On October 26th, 2007, Rifkin will unleash his latest film. Armed with the knowledge that Americans are captured on surveillance cameras at least 200 times a day, mostly without their knowledge, Rifkin wrote and directed "Look." The film, which won the Grand Jury prize at the 2007 CineVegas Film Festival, tells its story exclusively through the eyes of the countless security cameras throughout the city, bringing to light the harsh realities of what it means to be watched 24/7.
Additionally, in 2007, Rifkin will add acting to his resume when he stars opposite Ali Larter as an idealistic caveman searching for love and life beyond the cave in National Lampoon's "Homo Erectus." Rifkin, who wrote and directed the film, was inspired by the early comedies of Woody Allen like "Sleepers," "Bananas," and "Love and Death." The prehistoric comedy will also be responsible for helping re-launch the Lampoon brand.
BOONE NARR (Animal Coordinator) operates Boone's Animals For Hollywood, Inc., an internationally known and respected animal training facility. For the past three decades the company and its trainers have worked with every major studio on hundreds of films, TV shows, and commercials.
Their dogs, cats and other, sometimes more exotic animals have worked all over the United States and around the world.
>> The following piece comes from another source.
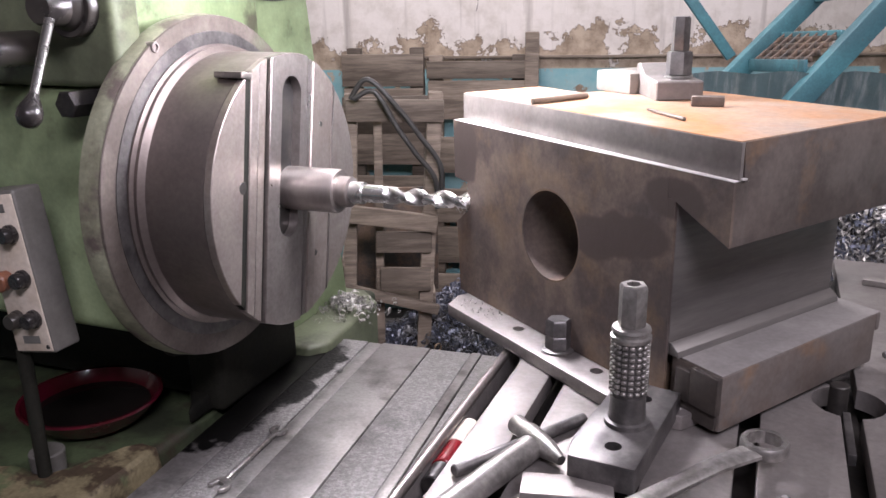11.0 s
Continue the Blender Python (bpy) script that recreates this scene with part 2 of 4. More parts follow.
M_CHIPBLUE = mat("blued steel turnings", (0.12, 0.13, 0.17), 0.46, 0.5, (0.24, 0.235, 0.24), 9, lo=0.48, hi=0.66, grain=0.2)
M_CHIPRUST = mat("rusty turnings", (0.20, 0.12, 0.07), 0.6, 0.2, (0.34, 0.25, 0.17), 9, grain=0.2)
# Heap surface near black, for the shade in gaps between curls.
M_HEAP = mat("packed turnings in gap shade", (0.022, 0.021, 0.021), 0.7, 0.2, (0.05, 0.048, 0.046), 30, grain=0.4, bump=0.8, bump_scale=50)
M_FLOOR = mat("oily concrete floor", (0.13, 0.12, 0.11), 0.6, 0.0, (0.07, 0.065, 0.06), 2, grain=0.2, bump=0.2, bump_scale=40)
M_ROOF = mat("grey sheet roof", (0.25, 0.25, 0.24), 0.7, 0.0, (0.18, 0.17, 0.16), 3, grain=0.1)
M_RUBBER = mat("black rubber hose", (0.05, 0.048, 0.047), 0.5, 0.0, (0.035, 0.033, 0.03), 20)
M_PINK = mat("milky plastic with red coolant", (0.42, 0.20, 0.17), 0.35, 0.0, (0.34, 0.14, 0.12), 8)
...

Time spent filming in Canada, Czech Republic, Australia, Mexico, Africa, Korea, India, New Zealand, Israel, New Guinea, Germany and Italy have provided a wide knowledge of acquiring permits and importing/exporting animals for film work.
Boone's Animals For Hollywood has extensive experience with difficult animal work, stunts, and cutting edge computer enhanced film making technology.
His extensive credits include: "Catwoman," "Pirates Of The Caribbean 1, 2 & 3," "Stuart Little 1 & 2, " "Cats And Dogs," "Troy," "National Treasure," "The Forgotten," "Raising Helen," "Peter Pan," "Skipping Christmas," "Around The Bend, " "Open Range," "Green Mile," "Mouse Hunt," "The Pacifier," "Paulie," "Batman And Robin," "Father Of The Bride," "Willard," "Buddy," "Haunted Mansion," "Rat Race," "Bingo," "Looney Tunes: Back In Action,," "America's Sweethearts," "The Ring," "Kate And Leopold," "What Women Want" and "Must Love Dogs."